Moses was now reluctant being aware of his shortcomings. Forty years earlier he was fired up and ready to go. Now, at the time of His commissioning he focuses on his weaknesses. God has truly brought a humbling into his life. This is what the wilderness (our Midian) can do for us. God would later say to Moses that “I have made thee like a god to Pharaoh” (Exo 7:1). In other words the Lord seemed to be saying, “Moses you are as a god, faithfully representing me before the king of all the earth. We shall later see that the enemy will work through Pharaoh.
Forgive the following crude remark but it can be likened to God coming against Satan through Moses as he confronts Pharaoh. Pharaoh will be energised and empowered by Satan. This again is a picture of the last day scenario. The unholy trinity of Rev 13 (dragon, beast and false prophet) and their followers coming against God, the Son, (bridegroom) Holy Spirit and the bride (church). The primary takeaway has to be the message of holiness. We will later see the pattern in how one can come into the position of holiness as illustrated through the truths surrounding Moses tabernacle. There is a way of approach into the holy place and holy of holies. It is there where we come into a greater grasp and understanding of the ways of God. It must be taken seriously.

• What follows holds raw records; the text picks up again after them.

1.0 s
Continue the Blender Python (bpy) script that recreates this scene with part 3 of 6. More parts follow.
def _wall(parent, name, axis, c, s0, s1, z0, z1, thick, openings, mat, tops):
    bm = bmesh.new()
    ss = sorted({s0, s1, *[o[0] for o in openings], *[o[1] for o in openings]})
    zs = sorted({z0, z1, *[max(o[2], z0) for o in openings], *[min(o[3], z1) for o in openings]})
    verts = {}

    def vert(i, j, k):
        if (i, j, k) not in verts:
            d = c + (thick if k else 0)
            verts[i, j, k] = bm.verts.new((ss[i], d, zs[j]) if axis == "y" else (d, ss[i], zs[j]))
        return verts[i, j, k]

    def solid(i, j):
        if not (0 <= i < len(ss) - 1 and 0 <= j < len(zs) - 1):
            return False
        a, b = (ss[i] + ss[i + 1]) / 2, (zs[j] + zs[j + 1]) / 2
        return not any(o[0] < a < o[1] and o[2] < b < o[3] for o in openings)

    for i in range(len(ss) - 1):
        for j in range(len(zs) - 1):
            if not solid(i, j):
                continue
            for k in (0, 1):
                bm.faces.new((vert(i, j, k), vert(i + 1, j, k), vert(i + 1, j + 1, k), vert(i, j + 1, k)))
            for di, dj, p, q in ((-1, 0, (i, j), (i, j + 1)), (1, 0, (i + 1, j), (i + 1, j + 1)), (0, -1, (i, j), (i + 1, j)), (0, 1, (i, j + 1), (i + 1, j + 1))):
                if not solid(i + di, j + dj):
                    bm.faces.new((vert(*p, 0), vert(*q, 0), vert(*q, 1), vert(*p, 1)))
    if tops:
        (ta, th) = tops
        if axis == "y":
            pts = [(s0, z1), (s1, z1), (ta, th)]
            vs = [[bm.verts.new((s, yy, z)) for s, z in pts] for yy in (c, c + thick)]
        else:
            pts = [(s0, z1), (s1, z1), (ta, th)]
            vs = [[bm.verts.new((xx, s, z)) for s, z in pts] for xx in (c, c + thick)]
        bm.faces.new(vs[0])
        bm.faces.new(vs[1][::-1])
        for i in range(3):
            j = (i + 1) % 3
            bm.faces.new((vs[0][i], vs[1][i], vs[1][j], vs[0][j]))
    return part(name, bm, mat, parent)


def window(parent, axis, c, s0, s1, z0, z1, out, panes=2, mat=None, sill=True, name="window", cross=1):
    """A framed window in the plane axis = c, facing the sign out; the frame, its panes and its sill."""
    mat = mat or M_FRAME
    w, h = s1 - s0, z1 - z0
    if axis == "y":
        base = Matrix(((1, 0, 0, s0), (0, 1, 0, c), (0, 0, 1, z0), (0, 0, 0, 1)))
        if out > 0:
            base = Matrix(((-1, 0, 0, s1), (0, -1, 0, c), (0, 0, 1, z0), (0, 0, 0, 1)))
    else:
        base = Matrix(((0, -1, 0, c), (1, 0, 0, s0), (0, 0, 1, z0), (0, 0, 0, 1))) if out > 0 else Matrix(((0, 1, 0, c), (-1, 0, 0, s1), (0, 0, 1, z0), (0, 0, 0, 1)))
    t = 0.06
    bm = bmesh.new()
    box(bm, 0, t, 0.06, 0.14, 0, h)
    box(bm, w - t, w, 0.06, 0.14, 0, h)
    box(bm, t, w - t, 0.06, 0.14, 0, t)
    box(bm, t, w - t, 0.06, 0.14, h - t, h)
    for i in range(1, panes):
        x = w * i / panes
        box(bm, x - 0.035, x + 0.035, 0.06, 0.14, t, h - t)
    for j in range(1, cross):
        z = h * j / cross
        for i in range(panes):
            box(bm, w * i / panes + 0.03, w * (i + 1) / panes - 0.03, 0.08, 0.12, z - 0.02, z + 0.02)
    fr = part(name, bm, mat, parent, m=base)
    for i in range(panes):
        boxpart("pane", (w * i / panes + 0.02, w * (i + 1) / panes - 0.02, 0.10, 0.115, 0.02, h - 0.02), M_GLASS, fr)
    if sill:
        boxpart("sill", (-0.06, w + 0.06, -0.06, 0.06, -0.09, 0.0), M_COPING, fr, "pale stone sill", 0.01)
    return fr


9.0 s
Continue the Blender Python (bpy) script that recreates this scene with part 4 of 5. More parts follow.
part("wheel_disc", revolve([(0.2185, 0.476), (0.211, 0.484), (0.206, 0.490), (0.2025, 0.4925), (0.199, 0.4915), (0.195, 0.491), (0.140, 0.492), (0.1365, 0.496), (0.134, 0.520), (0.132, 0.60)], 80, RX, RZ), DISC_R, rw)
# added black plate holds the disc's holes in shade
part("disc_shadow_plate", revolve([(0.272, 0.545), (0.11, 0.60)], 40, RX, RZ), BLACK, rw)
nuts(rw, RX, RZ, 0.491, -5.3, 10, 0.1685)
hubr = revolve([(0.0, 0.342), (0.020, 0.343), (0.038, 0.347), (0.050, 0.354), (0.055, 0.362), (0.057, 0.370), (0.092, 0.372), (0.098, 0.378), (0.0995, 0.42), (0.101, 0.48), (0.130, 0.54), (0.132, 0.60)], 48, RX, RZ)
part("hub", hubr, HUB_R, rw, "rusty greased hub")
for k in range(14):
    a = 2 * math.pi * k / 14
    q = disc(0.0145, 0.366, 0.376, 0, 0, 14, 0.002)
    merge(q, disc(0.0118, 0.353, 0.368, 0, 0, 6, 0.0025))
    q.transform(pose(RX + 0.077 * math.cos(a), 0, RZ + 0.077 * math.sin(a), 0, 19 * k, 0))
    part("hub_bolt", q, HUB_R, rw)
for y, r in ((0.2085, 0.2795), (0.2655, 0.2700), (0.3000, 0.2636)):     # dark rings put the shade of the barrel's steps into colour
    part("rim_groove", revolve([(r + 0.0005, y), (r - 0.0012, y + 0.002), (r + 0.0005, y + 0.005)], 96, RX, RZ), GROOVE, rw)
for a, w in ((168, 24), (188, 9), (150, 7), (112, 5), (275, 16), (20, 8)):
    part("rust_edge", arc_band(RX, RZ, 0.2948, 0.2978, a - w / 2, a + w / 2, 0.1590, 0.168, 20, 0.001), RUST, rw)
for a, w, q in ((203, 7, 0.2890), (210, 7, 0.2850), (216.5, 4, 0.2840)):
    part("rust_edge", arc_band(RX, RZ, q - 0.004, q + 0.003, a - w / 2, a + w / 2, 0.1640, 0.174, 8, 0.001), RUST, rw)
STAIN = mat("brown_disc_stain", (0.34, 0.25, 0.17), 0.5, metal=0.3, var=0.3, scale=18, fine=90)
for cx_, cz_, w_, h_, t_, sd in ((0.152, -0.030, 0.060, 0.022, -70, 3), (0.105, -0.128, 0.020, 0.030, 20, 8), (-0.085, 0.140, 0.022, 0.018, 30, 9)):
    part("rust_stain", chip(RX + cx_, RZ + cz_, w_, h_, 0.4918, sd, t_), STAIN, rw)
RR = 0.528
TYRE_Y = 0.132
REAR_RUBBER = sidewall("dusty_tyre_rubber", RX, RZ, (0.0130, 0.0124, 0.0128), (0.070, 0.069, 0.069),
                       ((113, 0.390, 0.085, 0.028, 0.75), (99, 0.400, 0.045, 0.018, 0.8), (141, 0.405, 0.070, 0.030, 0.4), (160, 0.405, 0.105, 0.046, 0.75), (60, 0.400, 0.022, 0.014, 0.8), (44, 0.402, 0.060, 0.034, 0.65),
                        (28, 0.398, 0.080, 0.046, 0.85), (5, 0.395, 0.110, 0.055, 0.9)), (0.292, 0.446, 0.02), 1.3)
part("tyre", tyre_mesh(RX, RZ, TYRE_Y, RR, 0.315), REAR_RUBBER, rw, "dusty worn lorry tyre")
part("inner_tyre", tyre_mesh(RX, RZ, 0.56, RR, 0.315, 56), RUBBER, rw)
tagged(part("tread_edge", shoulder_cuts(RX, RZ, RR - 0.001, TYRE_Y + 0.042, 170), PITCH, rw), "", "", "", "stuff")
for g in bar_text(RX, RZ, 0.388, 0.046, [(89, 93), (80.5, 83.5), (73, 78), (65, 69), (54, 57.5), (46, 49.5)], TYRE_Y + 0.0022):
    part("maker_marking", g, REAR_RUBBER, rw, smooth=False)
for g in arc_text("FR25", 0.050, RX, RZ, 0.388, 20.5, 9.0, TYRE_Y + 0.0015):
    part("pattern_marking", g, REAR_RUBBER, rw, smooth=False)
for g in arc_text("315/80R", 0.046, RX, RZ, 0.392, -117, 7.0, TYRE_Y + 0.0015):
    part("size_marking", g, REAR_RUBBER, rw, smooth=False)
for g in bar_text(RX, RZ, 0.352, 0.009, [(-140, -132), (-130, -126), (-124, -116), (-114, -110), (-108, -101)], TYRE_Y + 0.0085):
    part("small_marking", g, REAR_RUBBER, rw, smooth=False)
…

As we come to the close of chapter 3 we see God reiterating what He will do through Moses as he comes before Pharaoh. The time is ripe and it is a fulfilment of what was spoken earlier. He does warn Moses that Pharaoh will not let go easily. This is another truth in spiritual warfare. The enemy does not give up ground easily. In fact he fights with everything he has. Still, God speaks to Moses that in the end he will prevail.